Encoding for Lexile Text Analyzer API Submissions

Overview

The Lexile® Text Analyzer returns a Lexile measure for the text that is submitted. In order for the Lexile Text Analyzer to return accurate results the text needs to be properly edited and encoded.

Only properly edited prose can receive a Lexile measure. Examples of this include most works of fiction and non-fiction, as well as articles from newspapers and magazines. Texts that should not receive a Lexile measure include poems, plays, song lyrics, unconventionally formatted texts, and texts lacking sentence-style punctuation.

The Lexile Text Analyzer considers an entire text when determining a Lexile measure, so the whole, unabridged text should be used for analysis. Although a measure can be determined from any length of text, a Lexile measure obtained from a passage, section, or chapter of a book or article is not an accurate substitute for the measure obtained from its complete source text.

Text Encoding

The Lexile Text Analyzer can only process texts that can be entirely encoded in ASCII (see http://en.wikipedia.org/wiki/ASCII​). Texts that include extended characters such as smart or curly quotes or accented characters need to be mapped to the ASCII character set before being processed.

Note: The analyzer will accept UTF-8 (see ​http://en.wikipedia.org/wiki/UTF-8​) encoding as long as the characters represented exist within the cp1252 or latin1 character space.

Texts submitted within these character spaces will be automatically translated to ASCII-space based on recommended mappings.

Character Encodings and Mapping Recommendations

Where applicable, the following steps may be taken to map a Unicode string to ASCII-space.
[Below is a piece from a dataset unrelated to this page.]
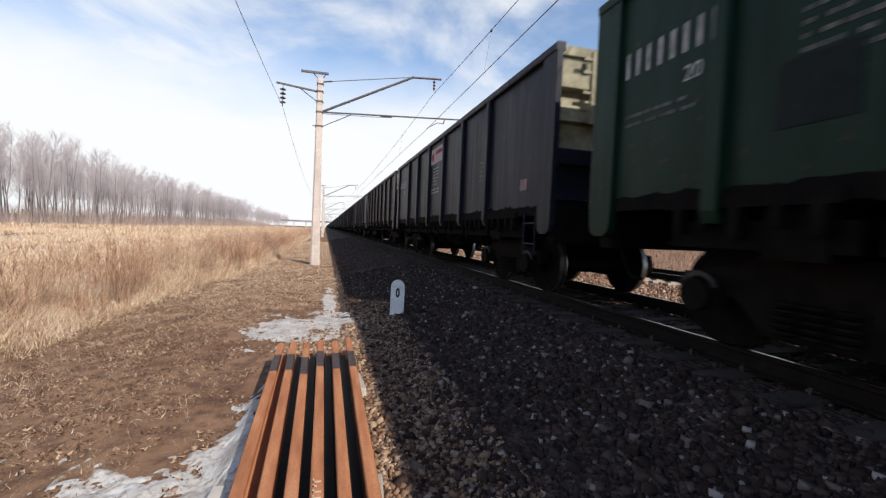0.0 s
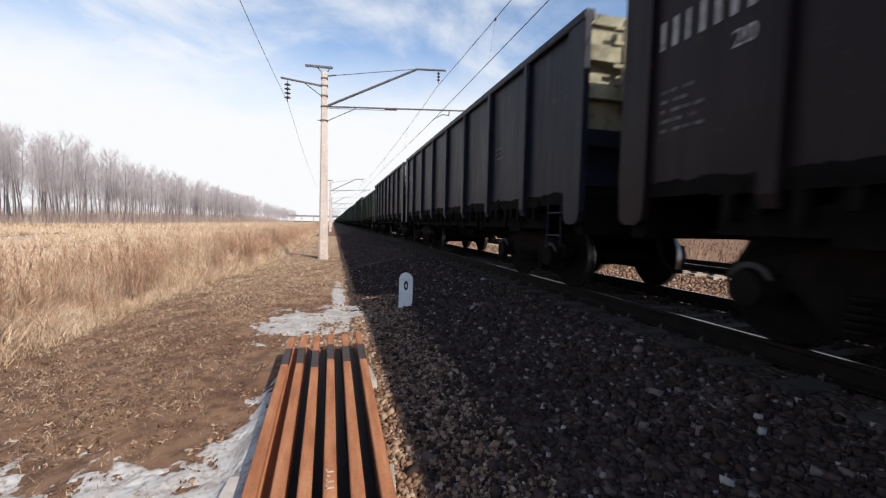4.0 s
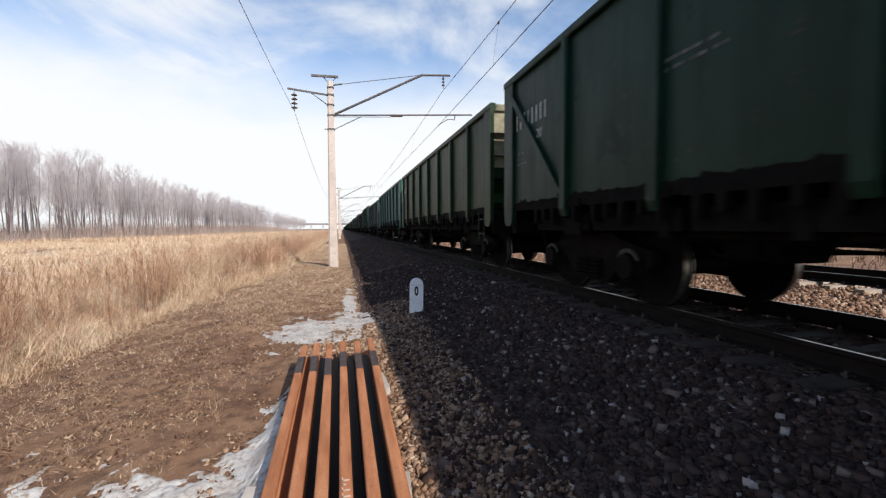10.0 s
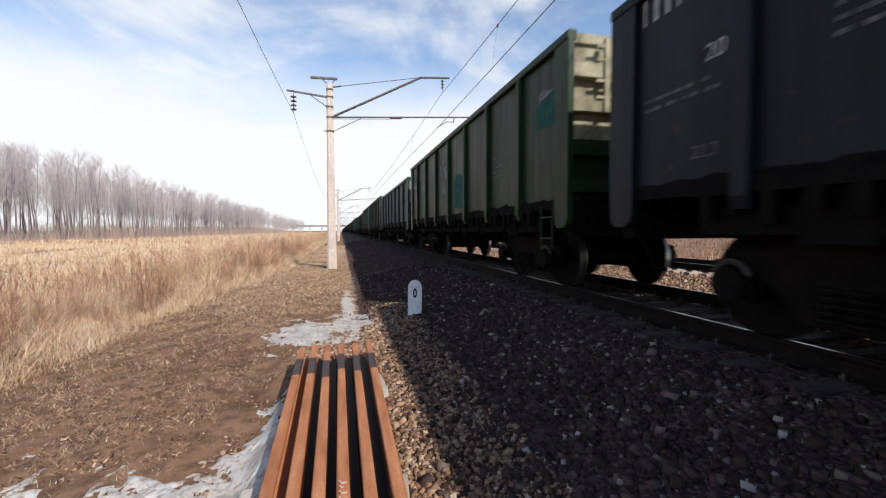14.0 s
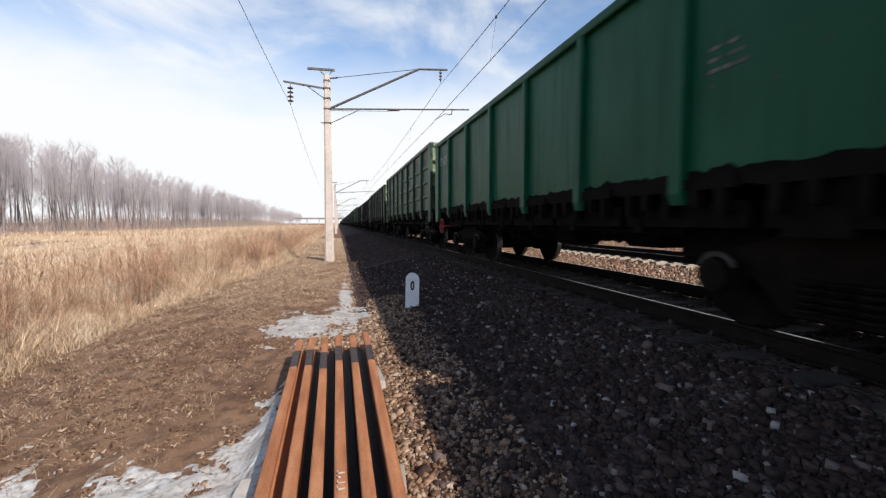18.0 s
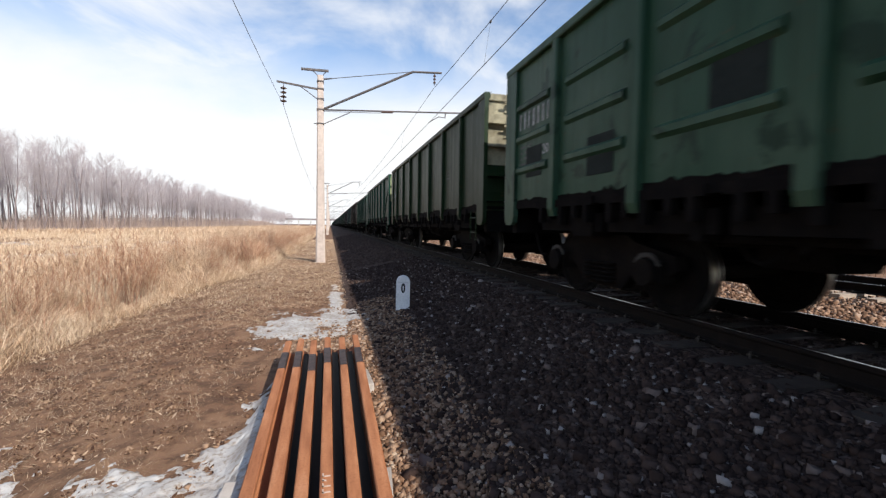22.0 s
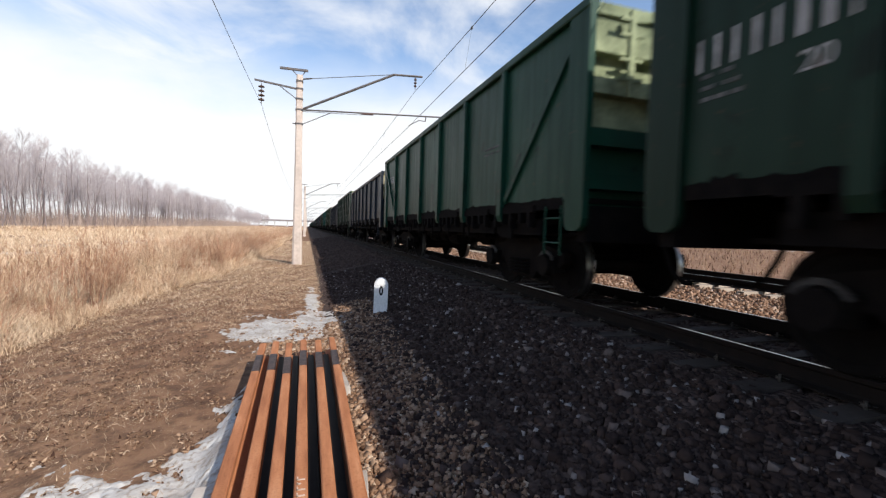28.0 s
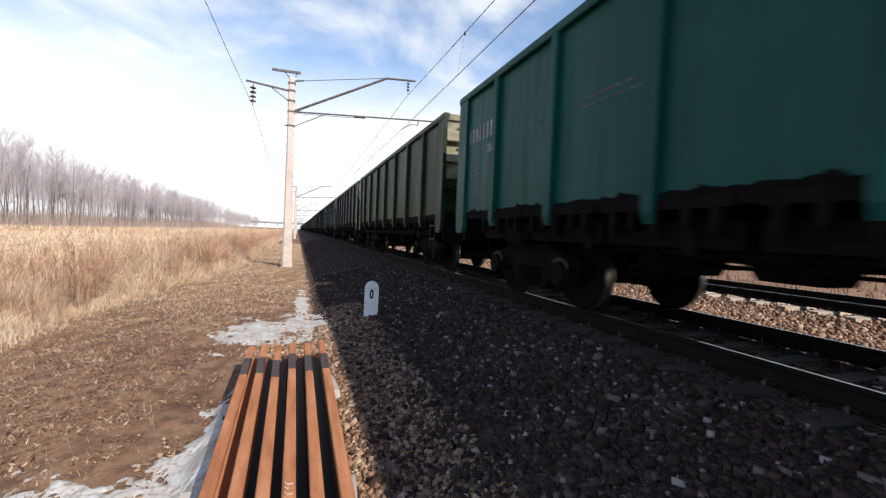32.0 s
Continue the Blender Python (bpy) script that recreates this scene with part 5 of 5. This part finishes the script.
for n in range(-2, LAST):
    paint, kind, extra = TRAIN.get(n) or (spread.choice(("slate", "dark_green", "green", "maroon", "grey_teal", "blue_grey", "olive", "teal")), spread.choice(("plain", "plain", "ribbed", "braced")), "")
    WAGONS[n] = wagon(n, paint, kind, extra)


# slack and odd lengths: how far each wagon's end lies off the even spacing
SLACK = [0.08, 0.08, -0.1, -0.34, -0.39, -0.57, -0.71, -0.85, -0.85, -1.0, -1.07, -0.97, -0.8, -0.92, -1.05, -1.2, -1.0, -1.06, -0.57, -0.55, -0.58, -0.66, -0.74,
         -0.82, -1.03, -1.17, -0.78, -0.89, -1.03, -1.17, -0.98, -0.72, -0.86, -0.53, -0.49, -0.46, -0.44, -0.42, -0.4, -0.46, -0.62, -0.35, -0.19, -0.21, -0.15]


def travelled(t):
    """Metres that the train has come by t seconds: it gathers speed from 17 to 20 m/s."""
    u = t / 32.0
    return (((((((11.25 * u - 21.92) * u - 33.02) * u + 128.83) * u - 134.59) * u + 100.09) * u + 544.11) * u) - 4.26


def wagon_y(n, t):
    return n * PITCH + SLACK[min(max(n, 0), len(SLACK) - 1)] - travelled(t) - BODY / 2


def motions():
    times = [1.0 * k for k in range(33)]
    for n, top in WAGONS.items():
        walk(top, [(t, pose(AXIS, wagon_y(n, t), RAIL_Z)) for t in times])
    # wheels turn while they roll past
    for n, top in WAGONS.items():
        if n > 46:
            continue
        for bogie in [c for c in top.children if c.name.startswith("bogie")]:
            for ws in [c for c in bogie.children if c.name.startswith("wheelset")]:
                place = bogie.location.y + ws.location.y
                b = ws.location.y
                rows = []
                for k in range(0, 961):
                    t = k / 30.0
                    y = wagon_y(n, t) + place
                    if -1.0 < y < 17.0:
                        rows.append((t, pose(0, b, WHEEL_R, math.degrees(travelled(t) / WHEEL_R) % 360.0)))
                if len(rows) < 2:
                    continue
                if rows[0][0] > 0:
                    rows.insert(0, (0.0, rows[0][1]))
                if rows[-1][0] < 32:
                    rows.append((32.0, rows[-1][1]))
                walk(ws, rows)


motions()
Unicode Code Unicode Character Name Mapped Characters Mapped Code(s)
U+2002 EN SPACE “ “ U+0020
U+2003 EM SPACE “ “ U+0020
U+2009 THIN SPACE “ “ U+0020
U+00A0 NO-BREAK SPACE “ “ U+0020
U+202F NARROW NO-BREAK SPACE “ “ U+0020
U+201D RIGHT DOUBLE QUOTATION MARK “”” U+0022
U+201C LEFT DOUBLE QUOTATION MARK “”” U+0022
U+2019 RIGHT SINGLE QUOTATION MARK “‘“ U+0027
U+00B4 ACUTE ACCENT “‘“ U+0027
U+2039 SINGLE LEFT-POINTING ANGLE QUOTATION MARK “‘“ U+0027
U+203A SINGLE RIGHT-POINTING ANGLE QUOTATION MARK “‘“ U+0027
U+2010 HYPHEN “-” U+002D
U+2211 NON-BREAKING HYPHEN “-” U+002D
U+2212 MINUS SIGN “-” U+002D
U+2013 EN DASH “-” U+002D
U+2027 HYPHENATION POINT “-” U+002D
U+00AD SOFT HYPHEN “-” U+002D
U+2014 EM DASH “--” U+002D, U+002D
U+2026 HORIZONTAL ELLIPSIS “...” U+002E, U+002E, U+002E

Letter Normalization And Mappings

NFKD Unicode character normalization should be performed on all characters. In the case of composite characters with Latin bases, the Latin letter base is kept while the modifiers are stripped. For instance, U+00D1 (“LATIN CAPITAL LETTER N WITH TILDE”, Ñ) is decomposed to 004E 0303. The 0303 tilde is stripped and the character is converted to 004E, corresponding to “LATIN CAPITAL LETTER N”.

Some suggested Basic Latin mappings by the Unicode Consortium can be found within the following document: http://www.unicode.org/charts/PDF/U0000.pdf.

The following table includes a few additional character mappings.

Unicode Code Unicode Character Name Mapped Characters Mapped Code(s)
u+00C6 LATIN CAPITAL LETTER AE “AE” U+0041, U+0045
U+01FC LATIN CAPITAL LETTER AE WITH ACUTE “AE” U+0041, U+0045
U+0152 LATIN CAPITAL LIGATURE OE “OE” U+004F, U+0045
U+00E6 LATIN SMALL LETTER AE “ae” U+0061, U+0065
U+01FD LATIN SMALL LETTER AE WITH ACUTE “ae” U+0061, U+0065
U+0153 LATIN SMALL LIGATURE OE “oe” U+006F, U+0065
U+0149 LATIN SMALL LETTER N PRECEDED BY APOSTROPHE “‘n” U+0027, U+006E

Other Characters

Characters remaining in the text that have not been mapped to an ASCII encodeable representation will be stripped before being analyzed by the Lexile Analyzer.